◆ Dataset records:
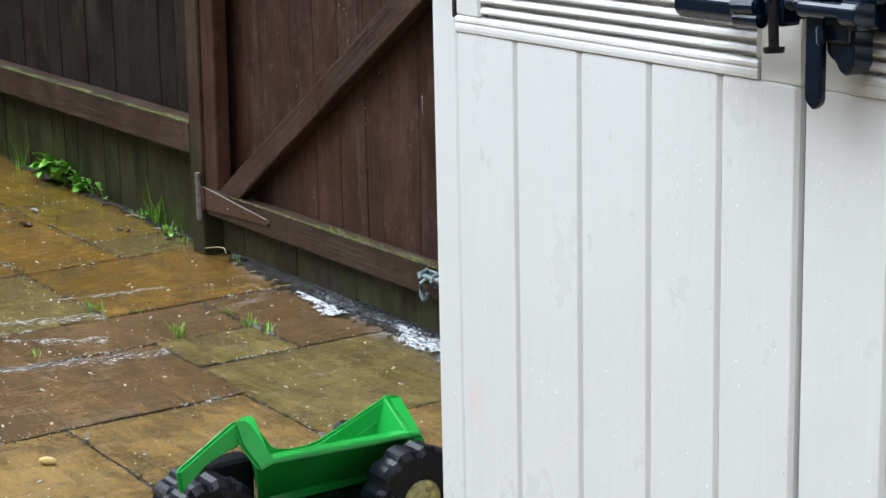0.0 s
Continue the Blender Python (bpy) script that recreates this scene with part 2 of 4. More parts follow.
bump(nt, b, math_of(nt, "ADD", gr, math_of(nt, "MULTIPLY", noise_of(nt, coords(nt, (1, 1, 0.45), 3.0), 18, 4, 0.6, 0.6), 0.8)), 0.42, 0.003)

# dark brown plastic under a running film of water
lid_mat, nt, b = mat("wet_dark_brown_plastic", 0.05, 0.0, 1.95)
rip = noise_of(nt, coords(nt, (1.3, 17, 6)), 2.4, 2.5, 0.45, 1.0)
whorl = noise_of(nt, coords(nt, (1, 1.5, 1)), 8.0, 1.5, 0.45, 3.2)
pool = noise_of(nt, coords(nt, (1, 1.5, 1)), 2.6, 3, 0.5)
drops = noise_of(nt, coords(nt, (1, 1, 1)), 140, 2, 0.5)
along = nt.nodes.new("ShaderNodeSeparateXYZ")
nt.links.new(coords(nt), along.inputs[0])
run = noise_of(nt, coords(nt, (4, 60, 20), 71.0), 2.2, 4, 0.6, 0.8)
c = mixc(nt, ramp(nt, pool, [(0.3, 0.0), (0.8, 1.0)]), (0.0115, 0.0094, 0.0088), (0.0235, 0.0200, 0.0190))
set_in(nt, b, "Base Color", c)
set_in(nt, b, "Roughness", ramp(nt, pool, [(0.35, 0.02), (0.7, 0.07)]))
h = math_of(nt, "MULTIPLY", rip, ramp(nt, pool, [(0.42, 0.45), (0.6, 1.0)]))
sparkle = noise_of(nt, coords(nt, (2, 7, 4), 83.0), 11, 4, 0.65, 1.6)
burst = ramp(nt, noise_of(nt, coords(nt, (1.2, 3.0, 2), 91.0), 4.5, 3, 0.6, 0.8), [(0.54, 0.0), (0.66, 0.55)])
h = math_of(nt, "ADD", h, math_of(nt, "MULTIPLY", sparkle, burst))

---

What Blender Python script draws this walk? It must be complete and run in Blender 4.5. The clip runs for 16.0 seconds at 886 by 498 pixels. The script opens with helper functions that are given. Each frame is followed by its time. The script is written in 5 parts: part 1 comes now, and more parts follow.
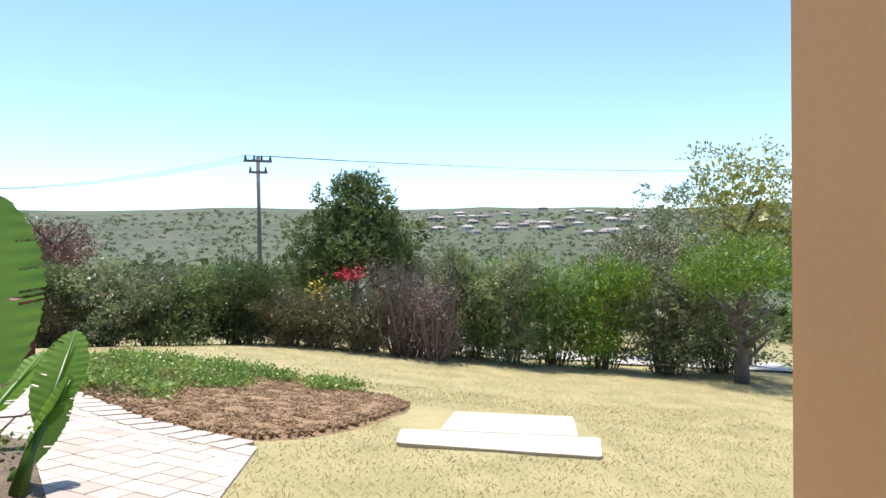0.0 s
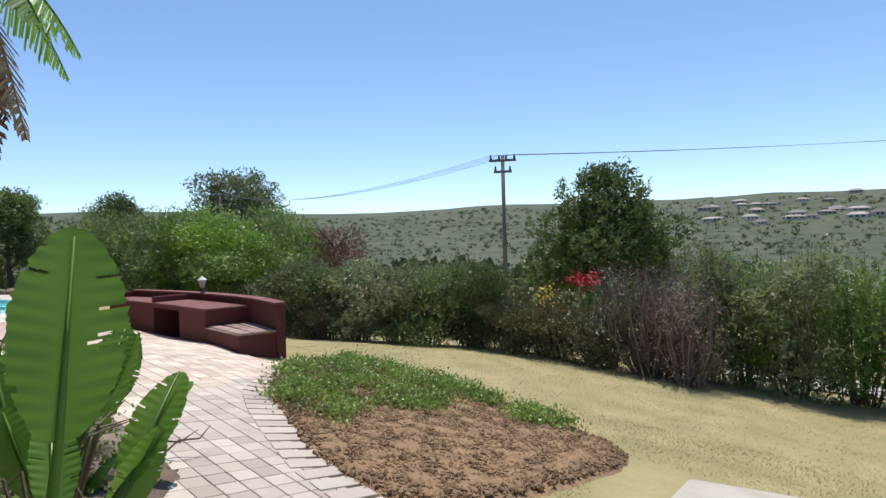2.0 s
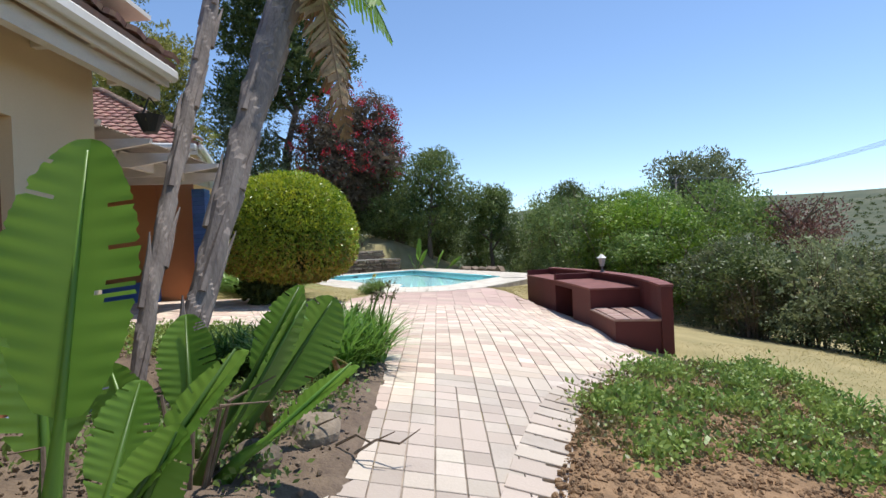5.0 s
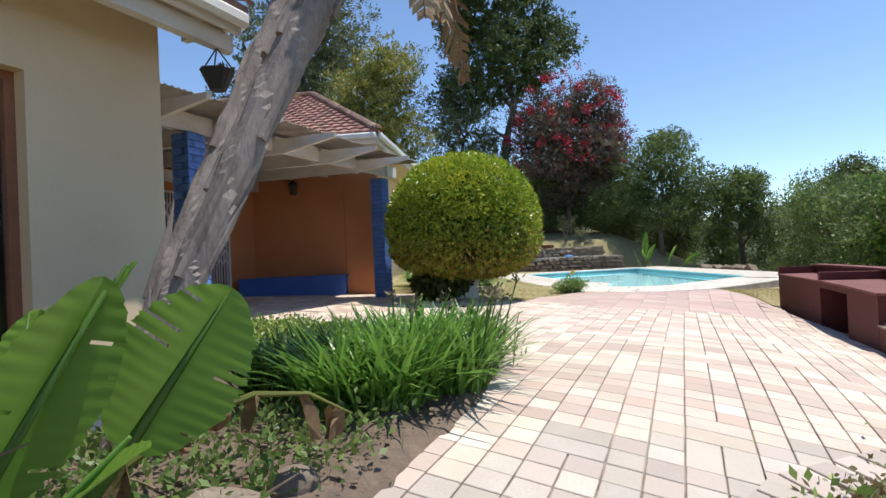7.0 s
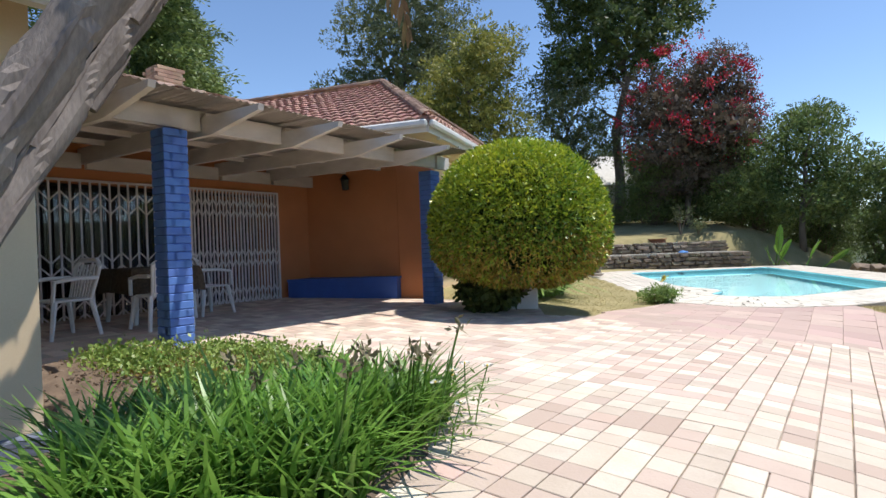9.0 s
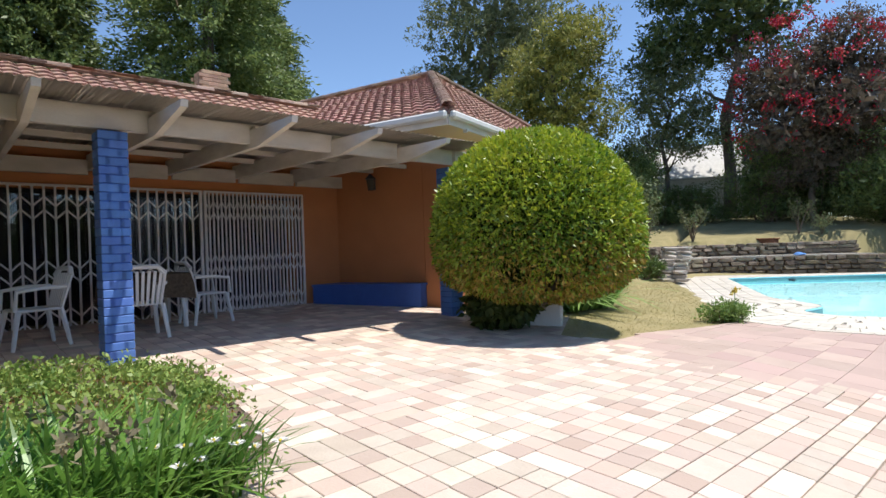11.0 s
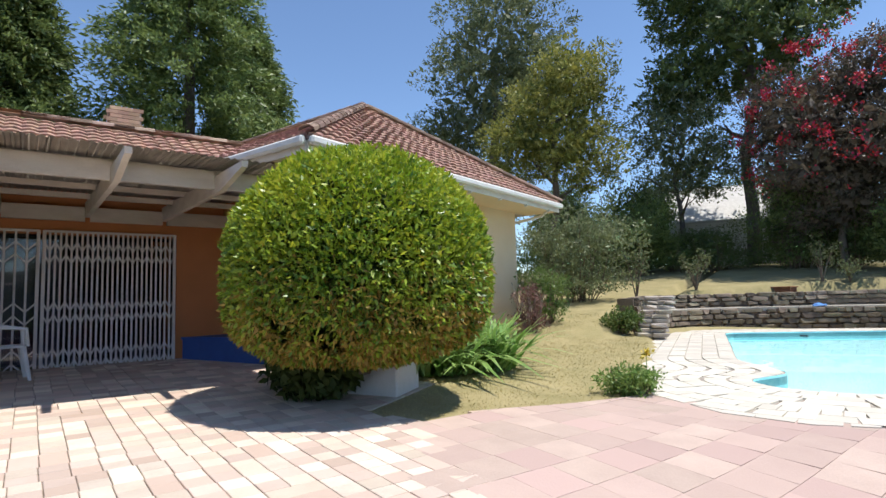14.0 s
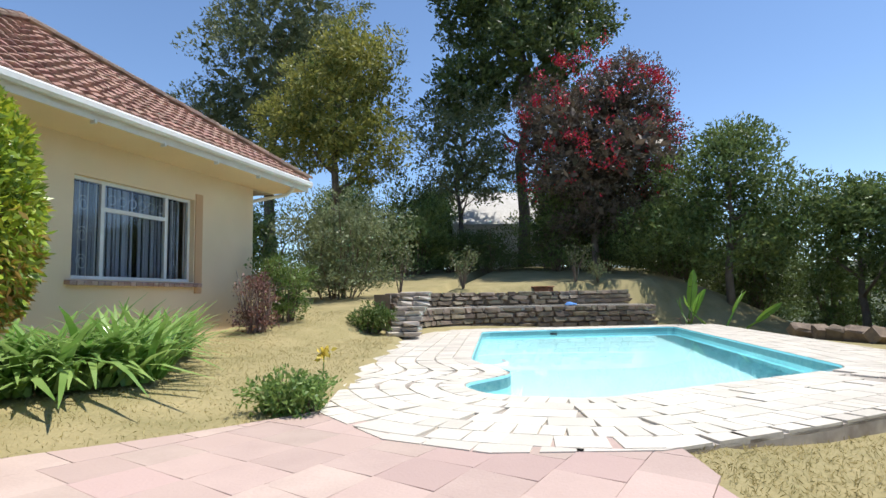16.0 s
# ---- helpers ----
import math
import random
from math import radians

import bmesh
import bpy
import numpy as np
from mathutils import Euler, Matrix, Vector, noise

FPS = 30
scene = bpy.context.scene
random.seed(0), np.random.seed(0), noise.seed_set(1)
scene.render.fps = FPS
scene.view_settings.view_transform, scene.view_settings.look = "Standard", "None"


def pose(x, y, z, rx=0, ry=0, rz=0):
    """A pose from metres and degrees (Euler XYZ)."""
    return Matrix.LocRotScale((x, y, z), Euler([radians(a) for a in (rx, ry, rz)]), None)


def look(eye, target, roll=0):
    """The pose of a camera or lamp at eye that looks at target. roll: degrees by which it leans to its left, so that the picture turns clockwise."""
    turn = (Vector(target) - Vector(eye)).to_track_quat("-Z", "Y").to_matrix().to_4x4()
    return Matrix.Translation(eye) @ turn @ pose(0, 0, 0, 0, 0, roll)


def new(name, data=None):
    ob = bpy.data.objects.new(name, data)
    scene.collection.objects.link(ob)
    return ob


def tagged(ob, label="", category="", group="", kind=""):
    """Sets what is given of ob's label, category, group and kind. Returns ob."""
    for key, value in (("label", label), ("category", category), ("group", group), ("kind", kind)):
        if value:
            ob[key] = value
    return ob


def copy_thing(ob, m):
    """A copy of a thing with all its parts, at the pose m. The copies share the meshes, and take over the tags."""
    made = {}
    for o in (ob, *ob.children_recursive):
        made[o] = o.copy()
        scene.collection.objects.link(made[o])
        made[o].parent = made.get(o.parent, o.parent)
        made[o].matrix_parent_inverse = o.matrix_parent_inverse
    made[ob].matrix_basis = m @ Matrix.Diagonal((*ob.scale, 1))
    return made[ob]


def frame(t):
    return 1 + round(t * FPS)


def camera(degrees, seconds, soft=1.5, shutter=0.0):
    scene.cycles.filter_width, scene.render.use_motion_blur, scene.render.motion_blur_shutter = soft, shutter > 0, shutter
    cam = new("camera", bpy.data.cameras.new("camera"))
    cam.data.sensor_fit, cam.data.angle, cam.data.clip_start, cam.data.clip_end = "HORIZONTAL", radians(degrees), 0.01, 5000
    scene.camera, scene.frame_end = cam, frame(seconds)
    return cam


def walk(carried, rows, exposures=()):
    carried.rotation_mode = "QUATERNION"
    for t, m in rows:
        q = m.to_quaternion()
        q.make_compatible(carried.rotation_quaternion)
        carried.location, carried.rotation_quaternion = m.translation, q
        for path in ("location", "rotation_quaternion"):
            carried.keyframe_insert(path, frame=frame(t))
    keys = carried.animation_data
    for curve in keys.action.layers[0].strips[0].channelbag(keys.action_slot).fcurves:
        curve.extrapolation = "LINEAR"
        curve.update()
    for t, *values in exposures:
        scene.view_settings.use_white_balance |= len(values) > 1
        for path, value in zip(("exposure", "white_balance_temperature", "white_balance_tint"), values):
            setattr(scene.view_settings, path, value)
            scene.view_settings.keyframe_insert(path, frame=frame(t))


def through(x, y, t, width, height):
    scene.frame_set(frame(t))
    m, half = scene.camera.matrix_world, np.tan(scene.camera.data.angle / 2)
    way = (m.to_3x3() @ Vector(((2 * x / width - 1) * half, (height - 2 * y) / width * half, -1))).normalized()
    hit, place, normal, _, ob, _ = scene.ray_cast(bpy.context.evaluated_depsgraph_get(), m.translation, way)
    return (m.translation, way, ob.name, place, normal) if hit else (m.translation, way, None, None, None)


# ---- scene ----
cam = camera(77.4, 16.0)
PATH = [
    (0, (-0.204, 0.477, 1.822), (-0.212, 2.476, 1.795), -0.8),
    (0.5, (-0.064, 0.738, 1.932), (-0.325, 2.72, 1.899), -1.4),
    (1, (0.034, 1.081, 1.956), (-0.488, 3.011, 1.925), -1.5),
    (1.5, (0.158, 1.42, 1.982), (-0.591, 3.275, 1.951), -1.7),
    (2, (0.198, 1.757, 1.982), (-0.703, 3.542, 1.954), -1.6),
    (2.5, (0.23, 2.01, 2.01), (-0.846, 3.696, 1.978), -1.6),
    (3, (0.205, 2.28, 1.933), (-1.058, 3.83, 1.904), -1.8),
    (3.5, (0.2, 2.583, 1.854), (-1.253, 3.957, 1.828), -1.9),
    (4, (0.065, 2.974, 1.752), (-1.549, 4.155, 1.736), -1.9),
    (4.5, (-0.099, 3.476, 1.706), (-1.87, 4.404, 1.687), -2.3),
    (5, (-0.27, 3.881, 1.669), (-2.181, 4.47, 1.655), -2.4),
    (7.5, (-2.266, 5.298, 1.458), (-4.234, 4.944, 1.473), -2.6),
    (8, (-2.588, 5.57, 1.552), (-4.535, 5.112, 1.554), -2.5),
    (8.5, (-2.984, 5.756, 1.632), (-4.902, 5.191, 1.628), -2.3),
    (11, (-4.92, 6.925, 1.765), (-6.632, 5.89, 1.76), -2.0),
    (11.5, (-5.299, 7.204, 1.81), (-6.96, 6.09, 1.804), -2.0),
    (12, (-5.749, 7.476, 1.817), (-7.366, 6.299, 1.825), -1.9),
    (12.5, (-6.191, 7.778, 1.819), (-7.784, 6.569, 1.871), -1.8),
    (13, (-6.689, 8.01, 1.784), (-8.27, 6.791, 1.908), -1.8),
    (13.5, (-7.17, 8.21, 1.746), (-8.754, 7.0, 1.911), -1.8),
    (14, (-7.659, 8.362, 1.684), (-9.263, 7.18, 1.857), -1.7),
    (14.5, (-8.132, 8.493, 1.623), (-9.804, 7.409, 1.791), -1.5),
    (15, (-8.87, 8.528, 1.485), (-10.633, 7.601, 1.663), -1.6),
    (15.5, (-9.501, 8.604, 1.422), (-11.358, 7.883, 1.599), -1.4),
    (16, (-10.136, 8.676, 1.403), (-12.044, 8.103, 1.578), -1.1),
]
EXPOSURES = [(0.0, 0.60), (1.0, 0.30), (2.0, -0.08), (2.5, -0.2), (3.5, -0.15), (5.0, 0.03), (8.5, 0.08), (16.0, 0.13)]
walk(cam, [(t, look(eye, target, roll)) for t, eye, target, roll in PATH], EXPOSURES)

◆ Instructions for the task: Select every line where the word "walk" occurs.

◆ Answer to the problem:
What Blender Python script draws this walk? It must be complete and run in Blender 4.5. The clip runs for 16.0 seconds at 886 by 498 pixels. The script opens with helper functions that are given. Each frame is followed by its time. The script is written in 5 parts: part 1 comes now, and more parts follow.
def walk(carried, rows, exposures=()):
walk(cam, [(t, look(eye, target, roll)) for t, eye, target, roll in PATH], EXPOSURES)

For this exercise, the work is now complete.